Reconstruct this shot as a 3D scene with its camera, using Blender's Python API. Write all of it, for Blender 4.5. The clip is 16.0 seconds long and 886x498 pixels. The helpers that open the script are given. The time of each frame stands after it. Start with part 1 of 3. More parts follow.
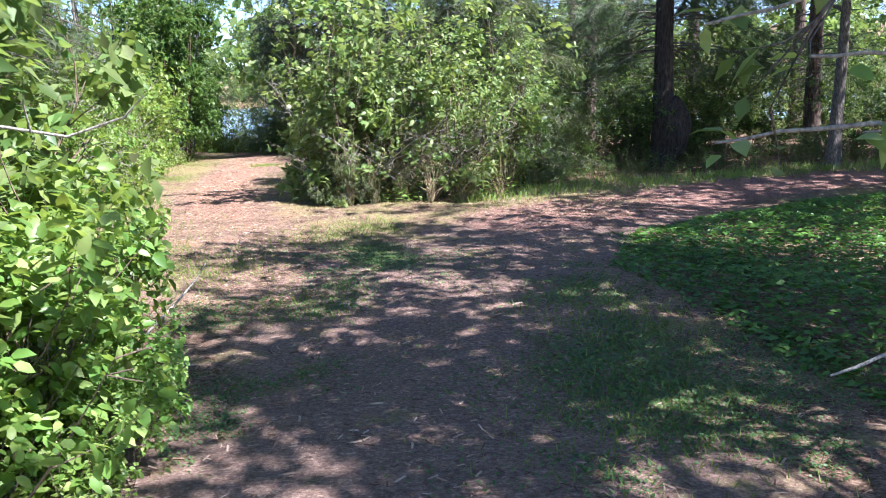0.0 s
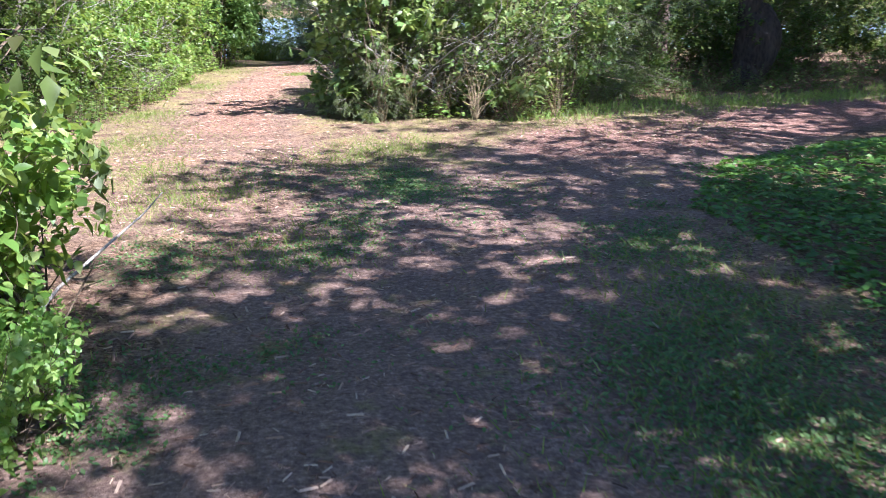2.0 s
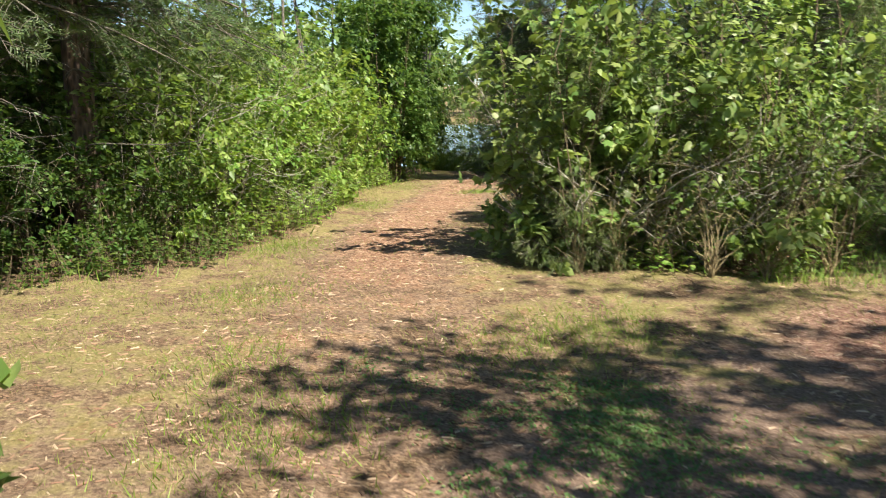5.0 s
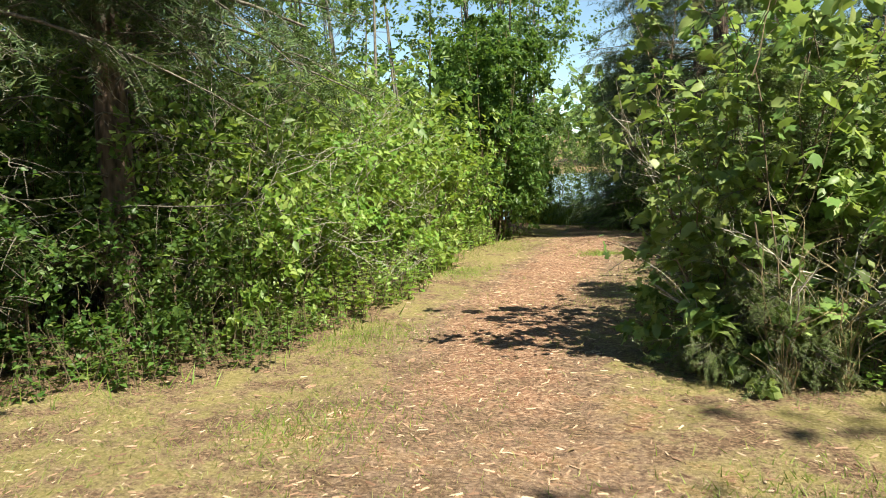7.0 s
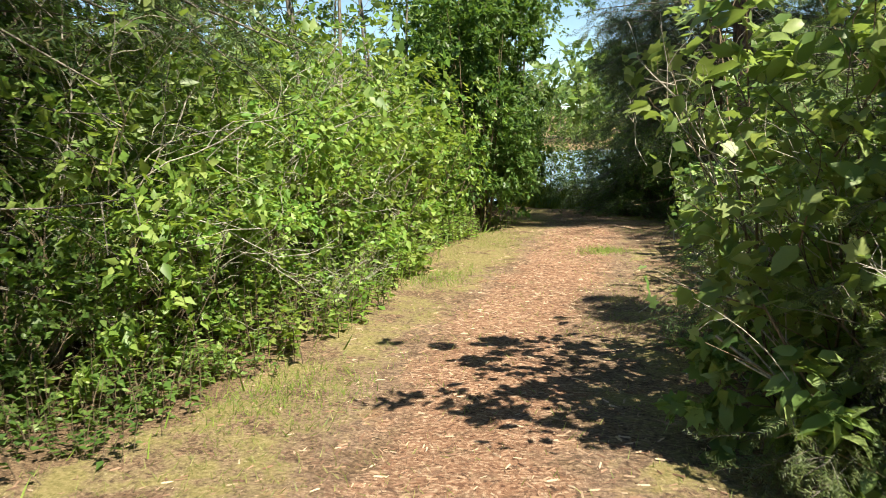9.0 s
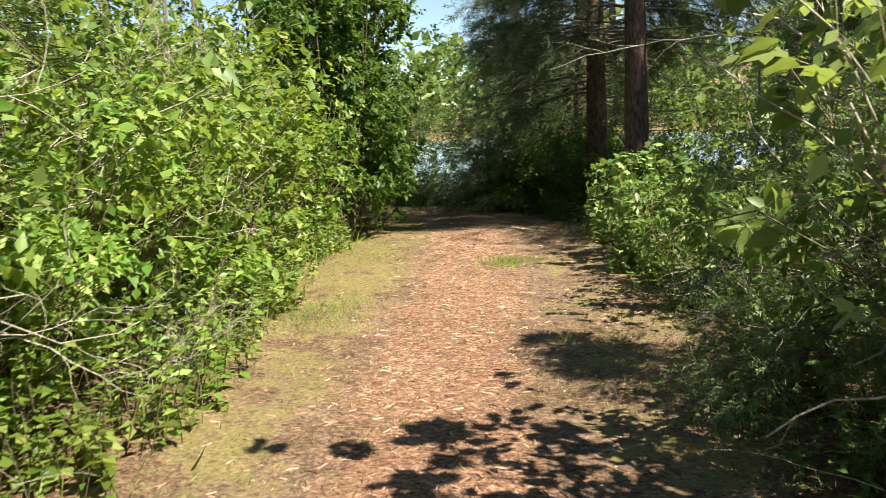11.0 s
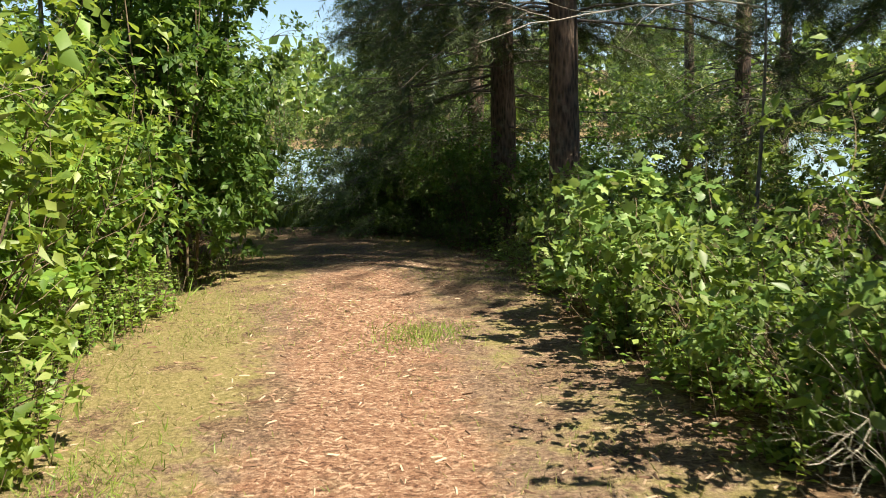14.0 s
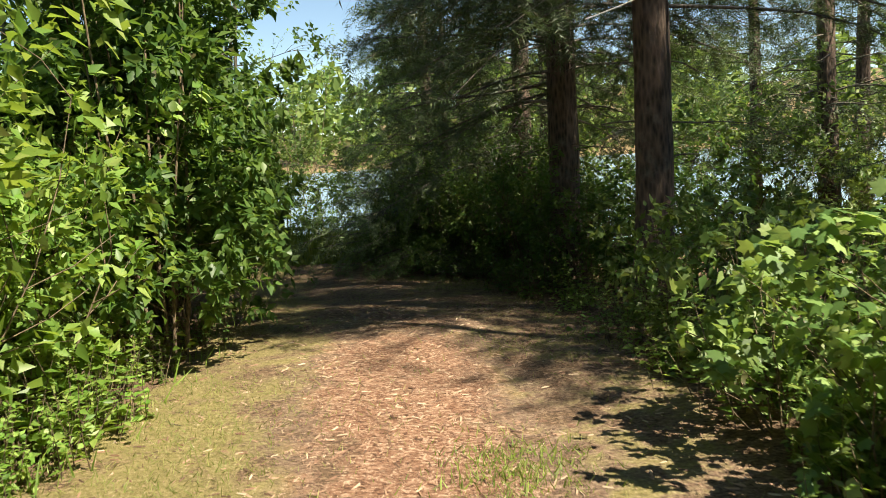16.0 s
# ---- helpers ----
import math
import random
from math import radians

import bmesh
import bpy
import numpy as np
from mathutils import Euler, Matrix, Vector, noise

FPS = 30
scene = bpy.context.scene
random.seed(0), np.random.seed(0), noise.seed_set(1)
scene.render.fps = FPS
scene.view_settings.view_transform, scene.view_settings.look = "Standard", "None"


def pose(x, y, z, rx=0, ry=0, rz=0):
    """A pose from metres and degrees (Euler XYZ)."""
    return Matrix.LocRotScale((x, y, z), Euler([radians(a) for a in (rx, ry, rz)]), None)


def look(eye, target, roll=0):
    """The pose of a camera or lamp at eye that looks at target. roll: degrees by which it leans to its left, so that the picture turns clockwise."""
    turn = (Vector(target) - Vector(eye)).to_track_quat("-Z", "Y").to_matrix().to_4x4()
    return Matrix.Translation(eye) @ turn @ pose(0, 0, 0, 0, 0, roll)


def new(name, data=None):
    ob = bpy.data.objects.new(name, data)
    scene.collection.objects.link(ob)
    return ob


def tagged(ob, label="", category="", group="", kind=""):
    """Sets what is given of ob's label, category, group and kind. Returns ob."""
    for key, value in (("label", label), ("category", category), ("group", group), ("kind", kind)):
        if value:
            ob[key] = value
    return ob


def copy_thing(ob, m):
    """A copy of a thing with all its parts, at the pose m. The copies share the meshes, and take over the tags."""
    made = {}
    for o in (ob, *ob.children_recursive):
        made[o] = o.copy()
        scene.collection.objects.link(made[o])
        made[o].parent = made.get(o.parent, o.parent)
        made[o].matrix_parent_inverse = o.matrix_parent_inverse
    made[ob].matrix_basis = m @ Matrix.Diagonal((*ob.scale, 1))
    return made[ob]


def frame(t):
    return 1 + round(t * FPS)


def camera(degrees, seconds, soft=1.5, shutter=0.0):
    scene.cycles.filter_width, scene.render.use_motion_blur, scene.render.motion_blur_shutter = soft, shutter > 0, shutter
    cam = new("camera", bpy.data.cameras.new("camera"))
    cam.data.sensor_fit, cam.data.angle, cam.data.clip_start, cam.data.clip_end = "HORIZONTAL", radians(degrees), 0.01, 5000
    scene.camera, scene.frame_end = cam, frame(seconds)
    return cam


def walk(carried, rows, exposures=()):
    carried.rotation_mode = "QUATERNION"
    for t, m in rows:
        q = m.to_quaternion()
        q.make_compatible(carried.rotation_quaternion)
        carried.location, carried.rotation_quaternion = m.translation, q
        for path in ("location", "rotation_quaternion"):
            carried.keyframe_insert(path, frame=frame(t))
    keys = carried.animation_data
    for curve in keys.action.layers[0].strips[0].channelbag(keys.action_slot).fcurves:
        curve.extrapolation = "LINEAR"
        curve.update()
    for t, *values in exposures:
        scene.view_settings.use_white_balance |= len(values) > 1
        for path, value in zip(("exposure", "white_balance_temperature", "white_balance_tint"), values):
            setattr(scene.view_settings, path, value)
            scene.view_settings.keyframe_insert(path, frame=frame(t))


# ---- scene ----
cam = camera(57.3, 16.0, soft=0.55, shutter=0.3)
METRES, EYE, TILT, LEAN, TURN = 16.854, 1.69, 0.0, 0.0, 0.0
ROWS = [
    (0.0, 0.0, 0.0, 0.0, -0.39, -11.29, 1.96),
    (0.5, 0.0066, 0.0107, -0.0043, -0.35, -12.56, 0.71),
    (1.0, 0.0126, 0.0252, -0.0057, 0.02, -14.27, -0.29),
    (1.5, 0.0081, 0.0531, -0.0107, 1.1, -15.89, 0.28),
    (2.0, 0.0083, 0.0881, -0.0122, 3.7, -16.99, 1.01),
    (2.5, 0.0058, 0.1169, -0.0131, 8.05, -13.55, 1.54),
    (3.0, 0.0073, 0.1483, -0.011, 9.76, -12.74, 2.02),
    (3.5, 0.0037, 0.1766, -0.01, 11.07, -12.49, 2.2),
    (4.0, -0.003, 0.2049, -0.0099, 11.76, -11.93, 2.09),
    (4.5, -0.0111, 0.2344, -0.009, 12.97, -11.45, 1.4),
    (5.0, -0.0236, 0.2599, -0.0091, 16.6, -9.64, 0.87),
    (5.2, -0.0288, 0.2723, -0.0095, 17.83, -8.95, 0.5),
    (7.3, -0.0828, 0.4056, -0.0096, 23.47, -5.97, 1.8),
    (7.5, -0.0847, 0.4199, -0.0096, 23.14, -6.58, 1.7),
    (8.0, -0.0928, 0.4495, -0.0081, 23.05, -7.43, 1.52),
    (8.2, -0.0986, 0.4607, -0.0081, 23.19, -7.18, 1.5),
    (10.3, -0.1586, 0.5913, -0.0082, 17.28, -9.02, 1.8),
    (10.5, -0.1665, 0.6003, -0.0088, 15.85, -8.96, 1.99),
    (11.0, -0.1851, 0.6278, -0.0096, 11.33, -8.55, 2.51),
    (11.5, -0.2025, 0.6586, -0.0092, 7.39, -8.29, 2.99),
    (12.0, -0.2142, 0.6876, -0.009, 4.22, -8.21, 3.33),
    (12.5, -0.2194, 0.7202, -0.01, 2.74, -8.15, 3.13),
    (13.0, -0.2231, 0.7547, -0.0114, 1.9, -8.35, 2.58),
    (13.5, -0.2218, 0.7856, -0.0108, 1.67, -8.33, 2.02),
    (14.0, -0.2284, 0.8166, -0.0125, 1.7, -8.35, 1.96),
    (14.5, -0.234, 0.8484, -0.0102, 2.08, -8.12, 2.35),
    (15.0, -0.2452, 0.8797, -0.0105, 2.52, -7.75, 2.87),
    (15.5, -0.2493, 0.9099, -0.0113, 2.76, -7.3, 3.49),
    (16.0, -0.2545, 0.9423, -0.0104, 2.88, -6.93, 3.63),
]
walk(cam, [(t, pose(0, 0, EYE, TILT, LEAN, TURN) @ pose(METRES * x, METRES * y, METRES * z, 90 + pitch, roll, yaw)) for t, x, y, z, yaw, pitch, roll in ROWS],
     [(0.0, 2.0, 5600, 20), (2.5, 1.98, 5500, 23), (4.4, 1.54, 5800, 22), (5.2, 1.4, 7300, 0), (8.0, 1.42, 7200, -1), (11.0, 1.46, 7400, 6), (16.0, 1.40, 7600, 4)])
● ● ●
→ GOAL OF THE EXERCISE: Restate the full listing verbatim and drop every picture.

→ OUTPUT OF THE TASK:
Reconstruct this shot as a 3D scene with its camera, using Blender's Python API. Write all of it, for Blender 4.5. The clip is 16.0 seconds long and 886x498 pixels. The helpers that open the script are given. The time of each frame stands after it. Start with part 1 of 3. More parts follow.
0.0 s
2.0 s
5.0 s
7.0 s
9.0 s
11.0 s
14.0 s
16.0 s
# ---- helpers ----
import math
import random
from math import radians

import bmesh
import bpy
import numpy as np
from mathutils import Euler, Matrix, Vector, noise

FPS = 30
scene = bpy.context.scene
random.seed(0), np.random.seed(0), noise.seed_set(1)
scene.render.fps = FPS
scene.view_settings.view_transform, scene.view_settings.look = "Standard", "None"


def pose(x, y, z, rx=0, ry=0, rz=0):
    """A pose from metres and degrees (Euler XYZ)."""
    return Matrix.LocRotScale((x, y, z), Euler([radians(a) for a in (rx, ry, rz)]), None)


def look(eye, target, roll=0):
    """The pose of a camera or lamp at eye that looks at target. roll: degrees by which it leans to its left, so that the picture turns clockwise."""
    turn = (Vector(target) - Vector(eye)).to_track_quat("-Z", "Y").to_matrix().to_4x4()
    return Matrix.Translation(eye) @ turn @ pose(0, 0, 0, 0, 0, roll)


def new(name, data=None):
    ob = bpy.data.objects.new(name, data)
    scene.collection.objects.link(ob)
    return ob


def tagged(ob, label="", category="", group="", kind=""):
    """Sets what is given of ob's label, category, group and kind. Returns ob."""
    for key, value in (("label", label), ("category", category), ("group", group), ("kind", kind)):
        if value:
            ob[key] = value
    return ob


def copy_thing(ob, m):
    """A copy of a thing with all its parts, at the pose m. The copies share the meshes, and take over the tags."""
    made = {}
    for o in (ob, *ob.children_recursive):
        made[o] = o.copy()
        scene.collection.objects.link(made[o])
        made[o].parent = made.get(o.parent, o.parent)
        made[o].matrix_parent_inverse = o.matrix_parent_inverse
    made[ob].matrix_basis = m @ Matrix.Diagonal((*ob.scale, 1))
    return made[ob]


def frame(t):
    return 1 + round(t * FPS)


def camera(degrees, seconds, soft=1.5, shutter=0.0):
    scene.cycles.filter_width, scene.render.use_motion_blur, scene.render.motion_blur_shutter = soft, shutter > 0, shutter
    cam = new("camera", bpy.data.cameras.new("camera"))
    cam.data.sensor_fit, cam.data.angle, cam.data.clip_start, cam.data.clip_end = "HORIZONTAL", radians(degrees), 0.01, 5000
    scene.camera, scene.frame_end = cam, frame(seconds)
    return cam


def walk(carried, rows, exposures=()):
    carried.rotation_mode = "QUATERNION"
    for t, m in rows:
        q = m.to_quaternion()
        q.make_compatible(carried.rotation_quaternion)
        carried.location, carried.rotation_quaternion = m.translation, q
        for path in ("location", "rotation_quaternion"):
            carried.keyframe_insert(path, frame=frame(t))
    keys = carried.animation_data
    for curve in keys.action.layers[0].strips[0].channelbag(keys.action_slot).fcurves:
        curve.extrapolation = "LINEAR"
        curve.update()
    for t, *values in exposures:
        scene.view_settings.use_white_balance |= len(values) > 1
        for path, value in zip(("exposure", "white_balance_temperature", "white_balance_tint"), values):
            setattr(scene.view_settings, path, value)
            scene.view_settings.keyframe_insert(path, frame=frame(t))


# ---- scene ----
cam = camera(57.3, 16.0, soft=0.55, shutter=0.3)
METRES, EYE, TILT, LEAN, TURN = 16.854, 1.69, 0.0, 0.0, 0.0
ROWS = [
    (0.0, 0.0, 0.0, 0.0, -0.39, -11.29, 1.96),
    (0.5, 0.0066, 0.0107, -0.0043, -0.35, -12.56, 0.71),
    (1.0, 0.0126, 0.0252, -0.0057, 0.02, -14.27, -0.29),
    (1.5, 0.0081, 0.0531, -0.0107, 1.1, -15.89, 0.28),
    (2.0, 0.0083, 0.0881, -0.0122, 3.7, -16.99, 1.01),
    (2.5, 0.0058, 0.1169, -0.0131, 8.05, -13.55, 1.54),
    (3.0, 0.0073, 0.1483, -0.011, 9.76, -12.74, 2.02),
    (3.5, 0.0037, 0.1766, -0.01, 11.07, -12.49, 2.2),
    (4.0, -0.003, 0.2049, -0.0099, 11.76, -11.93, 2.09),
    (4.5, -0.0111, 0.2344, -0.009, 12.97, -11.45, 1.4),
    (5.0, -0.0236, 0.2599, -0.0091, 16.6, -9.64, 0.87),
    (5.2, -0.0288, 0.2723, -0.0095, 17.83, -8.95, 0.5),
    (7.3, -0.0828, 0.4056, -0.0096, 23.47, -5.97, 1.8),
    (7.5, -0.0847, 0.4199, -0.0096, 23.14, -6.58, 1.7),
    (8.0, -0.0928, 0.4495, -0.0081, 23.05, -7.43, 1.52),
    (8.2, -0.0986, 0.4607, -0.0081, 23.19, -7.18, 1.5),
    (10.3, -0.1586, 0.5913, -0.0082, 17.28, -9.02, 1.8),
    (10.5, -0.1665, 0.6003, -0.0088, 15.85, -8.96, 1.99),
    (11.0, -0.1851, 0.6278, -0.0096, 11.33, -8.55, 2.51),
    (11.5, -0.2025, 0.6586, -0.0092, 7.39, -8.29, 2.99),
    (12.0, -0.2142, 0.6876, -0.009, 4.22, -8.21, 3.33),
    (12.5, -0.2194, 0.7202, -0.01, 2.74, -8.15, 3.13),
    (13.0, -0.2231, 0.7547, -0.0114, 1.9, -8.35, 2.58),
    (13.5, -0.2218, 0.7856, -0.0108, 1.67, -8.33, 2.02),
    (14.0, -0.2284, 0.8166, -0.0125, 1.7, -8.35, 1.96),
    (14.5, -0.234, 0.8484, -0.0102, 2.08, -8.12, 2.35),
    (15.0, -0.2452, 0.8797, -0.0105, 2.52, -7.75, 2.87),
    (15.5, -0.2493, 0.9099, -0.0113, 2.76, -7.3, 3.49),
    (16.0, -0.2545, 0.9423, -0.0104, 2.88, -6.93, 3.63),
]
walk(cam, [(t, pose(0, 0, EYE, TILT, LEAN, TURN) @ pose(METRES * x, METRES * y, METRES * z, 90 + pitch, roll, yaw)) for t, x, y, z, yaw, pitch, roll in ROWS],
     [(0.0, 2.0, 5600, 20), (2.5, 1.98, 5500, 23), (4.4, 1.54, 5800, 22), (5.2, 1.4, 7300, 0), (8.0, 1.42, 7200, -1), (11.0, 1.46, 7400, 6), (16.0, 1.40, 7600, 4)])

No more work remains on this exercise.